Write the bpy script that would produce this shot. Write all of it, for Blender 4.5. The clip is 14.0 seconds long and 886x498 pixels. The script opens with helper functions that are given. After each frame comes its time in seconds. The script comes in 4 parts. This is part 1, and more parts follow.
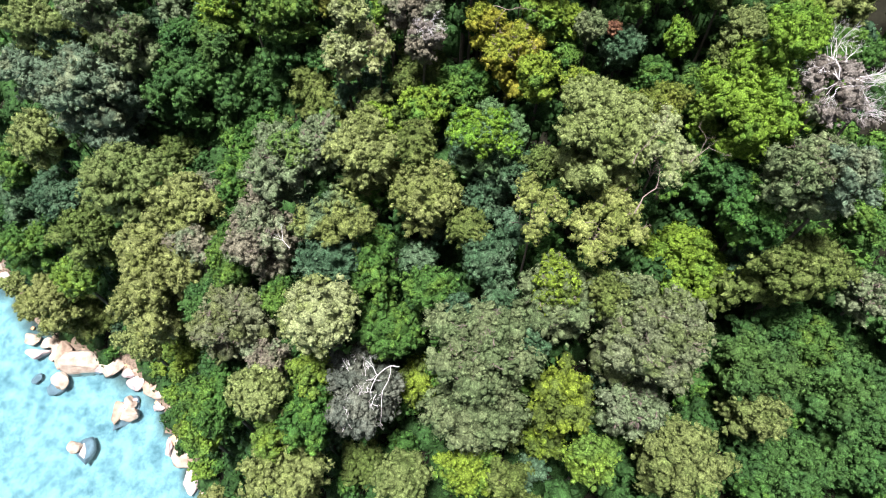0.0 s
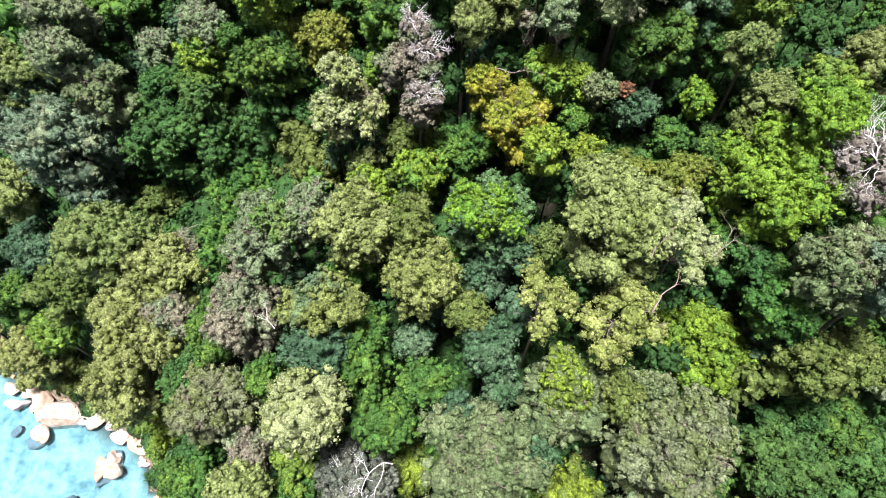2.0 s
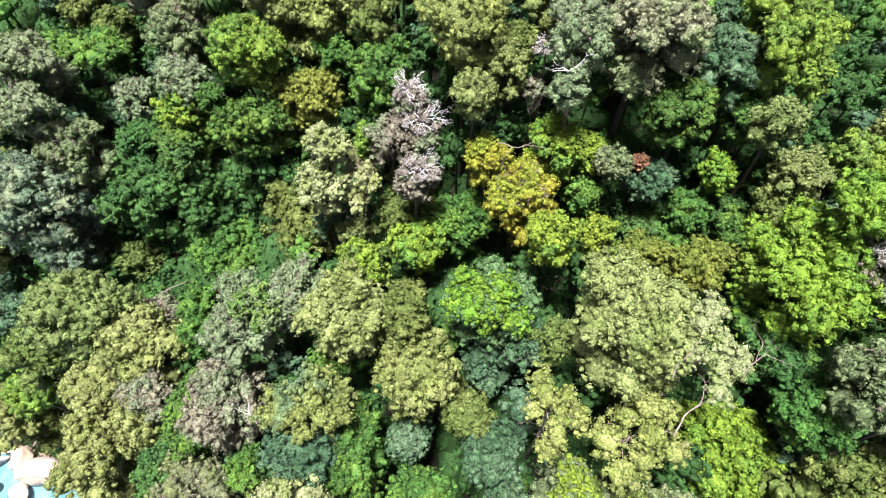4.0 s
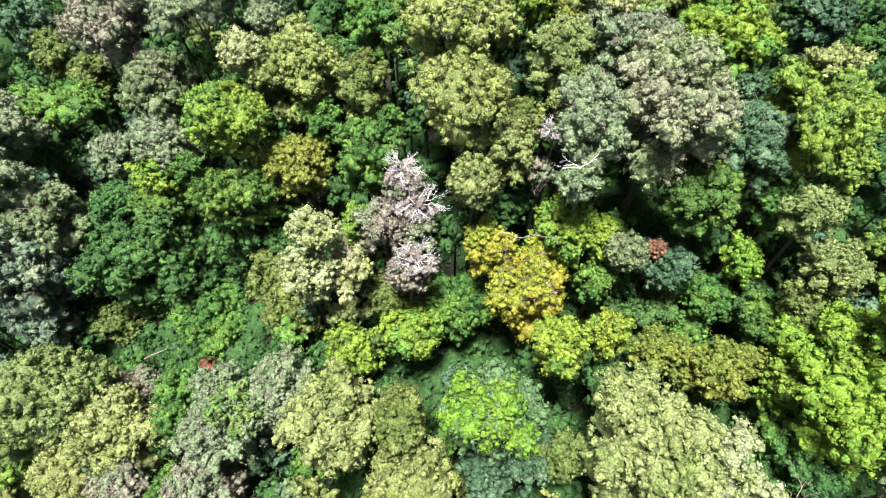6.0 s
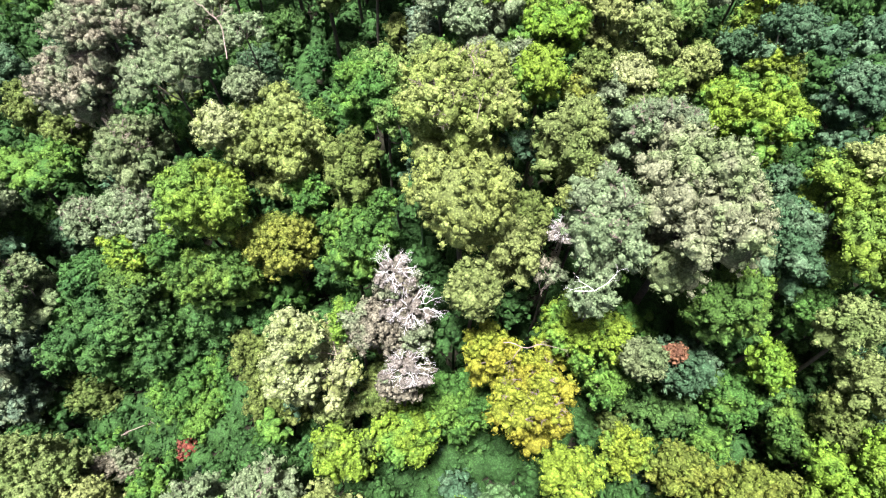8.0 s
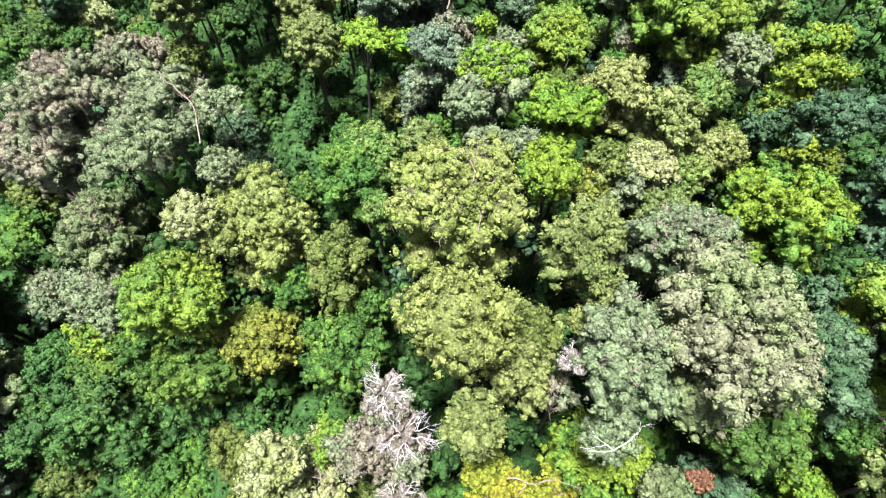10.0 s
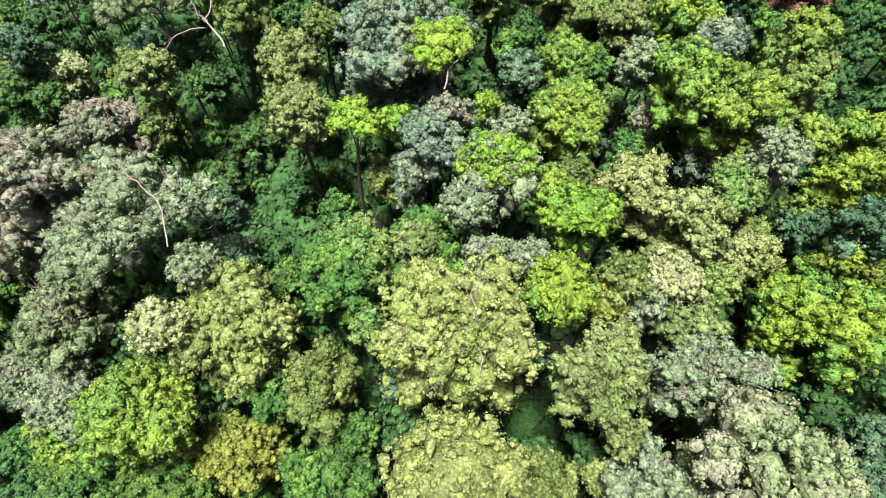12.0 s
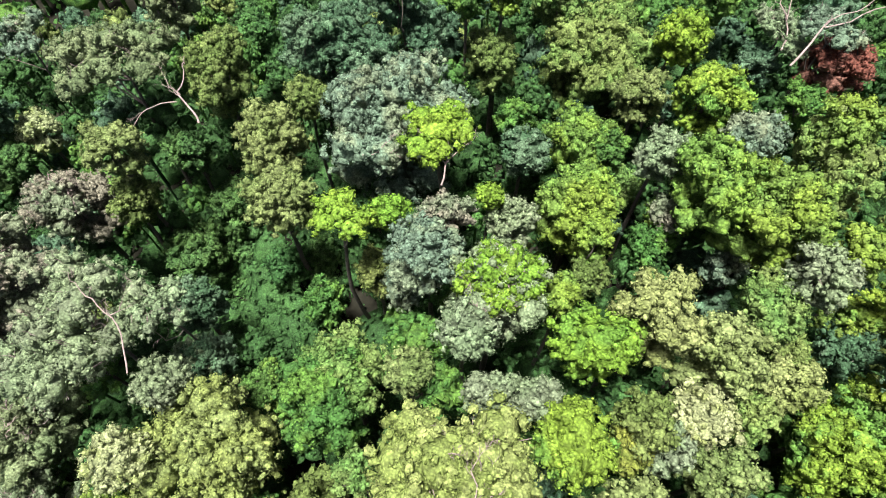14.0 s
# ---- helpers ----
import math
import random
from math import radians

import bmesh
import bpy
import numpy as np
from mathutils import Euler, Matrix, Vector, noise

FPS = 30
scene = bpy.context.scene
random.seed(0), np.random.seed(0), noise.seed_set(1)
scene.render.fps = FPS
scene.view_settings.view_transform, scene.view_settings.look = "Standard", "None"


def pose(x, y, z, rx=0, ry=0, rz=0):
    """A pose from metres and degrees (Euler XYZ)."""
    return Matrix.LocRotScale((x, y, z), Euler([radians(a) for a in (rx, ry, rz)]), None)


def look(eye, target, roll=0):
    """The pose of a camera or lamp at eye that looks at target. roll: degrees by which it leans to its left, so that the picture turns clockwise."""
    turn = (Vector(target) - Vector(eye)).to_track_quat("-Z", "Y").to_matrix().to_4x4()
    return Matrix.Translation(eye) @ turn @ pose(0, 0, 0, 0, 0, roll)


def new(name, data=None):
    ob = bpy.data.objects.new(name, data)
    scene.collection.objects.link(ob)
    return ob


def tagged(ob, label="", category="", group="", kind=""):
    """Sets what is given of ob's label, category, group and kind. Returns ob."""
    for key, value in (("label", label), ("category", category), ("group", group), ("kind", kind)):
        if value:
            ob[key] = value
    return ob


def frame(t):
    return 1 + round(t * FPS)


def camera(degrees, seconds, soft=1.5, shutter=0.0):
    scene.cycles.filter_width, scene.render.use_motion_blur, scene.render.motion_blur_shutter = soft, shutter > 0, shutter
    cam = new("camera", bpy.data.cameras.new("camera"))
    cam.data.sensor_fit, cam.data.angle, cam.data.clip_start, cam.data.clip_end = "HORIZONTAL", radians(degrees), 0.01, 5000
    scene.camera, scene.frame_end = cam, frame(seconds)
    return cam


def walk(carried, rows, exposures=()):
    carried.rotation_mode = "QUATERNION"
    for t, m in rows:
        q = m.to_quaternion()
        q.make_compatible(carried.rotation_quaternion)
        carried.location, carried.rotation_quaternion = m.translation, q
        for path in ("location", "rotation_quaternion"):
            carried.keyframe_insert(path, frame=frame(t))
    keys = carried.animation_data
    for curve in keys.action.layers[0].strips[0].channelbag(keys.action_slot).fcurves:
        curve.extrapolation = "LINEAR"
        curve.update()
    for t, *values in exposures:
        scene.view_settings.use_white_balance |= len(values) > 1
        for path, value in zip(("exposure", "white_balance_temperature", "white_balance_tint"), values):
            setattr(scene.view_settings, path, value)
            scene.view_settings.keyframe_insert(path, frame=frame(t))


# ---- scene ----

* _AIM_
Transcribe the material exactly, keeping every word and none of the pictures.

* _TASK ANSWER_
Write the bpy script that would produce this shot. Write all of it, for Blender 4.5. The clip is 14.0 seconds long and 886x498 pixels. The script opens with helper functions that are given. After each frame comes its time in seconds. The script comes in 4 parts. This is part 1, and more parts follow.
0.0 s
2.0 s
4.0 s
6.0 s
8.0 s
10.0 s
12.0 s
14.0 s
# ---- helpers ----
import math
import random
from math import radians

import bmesh
import bpy
import numpy as np
from mathutils import Euler, Matrix, Vector, noise

FPS = 30
scene = bpy.context.scene
random.seed(0), np.random.seed(0), noise.seed_set(1)
scene.render.fps = FPS
scene.view_settings.view_transform, scene.view_settings.look = "Standard", "None"


def pose(x, y, z, rx=0, ry=0, rz=0):
    """A pose from metres and degrees (Euler XYZ)."""
    return Matrix.LocRotScale((x, y, z), Euler([radians(a) for a in (rx, ry, rz)]), None)


def look(eye, target, roll=0):
    """The pose of a camera or lamp at eye that looks at target. roll: degrees by which it leans to its left, so that the picture turns clockwise."""
    turn = (Vector(target) - Vector(eye)).to_track_quat("-Z", "Y").to_matrix().to_4x4()
    return Matrix.Translation(eye) @ turn @ pose(0, 0, 0, 0, 0, roll)


def new(name, data=None):
    ob = bpy.data.objects.new(name, data)
    scene.collection.objects.link(ob)
    return ob


def tagged(ob, label="", category="", group="", kind=""):
    """Sets what is given of ob's label, category, group and kind. Returns ob."""
    for key, value in (("label", label), ("category", category), ("group", group), ("kind", kind)):
        if value:
            ob[key] = value
    return ob


def frame(t):
    return 1 + round(t * FPS)


def camera(degrees, seconds, soft=1.5, shutter=0.0):
    scene.cycles.filter_width, scene.render.use_motion_blur, scene.render.motion_blur_shutter = soft, shutter > 0, shutter
    cam = new("camera", bpy.data.cameras.new("camera"))
    cam.data.sensor_fit, cam.data.angle, cam.data.clip_start, cam.data.clip_end = "HORIZONTAL", radians(degrees), 0.01, 5000
    scene.camera, scene.frame_end = cam, frame(seconds)
    return cam


def walk(carried, rows, exposures=()):
    carried.rotation_mode = "QUATERNION"
    for t, m in rows:
        q = m.to_quaternion()
        q.make_compatible(carried.rotation_quaternion)
        carried.location, carried.rotation_quaternion = m.translation, q
        for path in ("location", "rotation_quaternion"):
            carried.keyframe_insert(path, frame=frame(t))
    keys = carried.animation_data
    for curve in keys.action.layers[0].strips[0].channelbag(keys.action_slot).fcurves:
        curve.extrapolation = "LINEAR"
        curve.update()
    for t, *values in exposures:
        scene.view_settings.use_white_balance |= len(values) > 1
        for path, value in zip(("exposure", "white_balance_temperature", "white_balance_tint"), values):
            setattr(scene.view_settings, path, value)
            scene.view_settings.keyframe_insert(path, frame=frame(t))


# ---- scene ----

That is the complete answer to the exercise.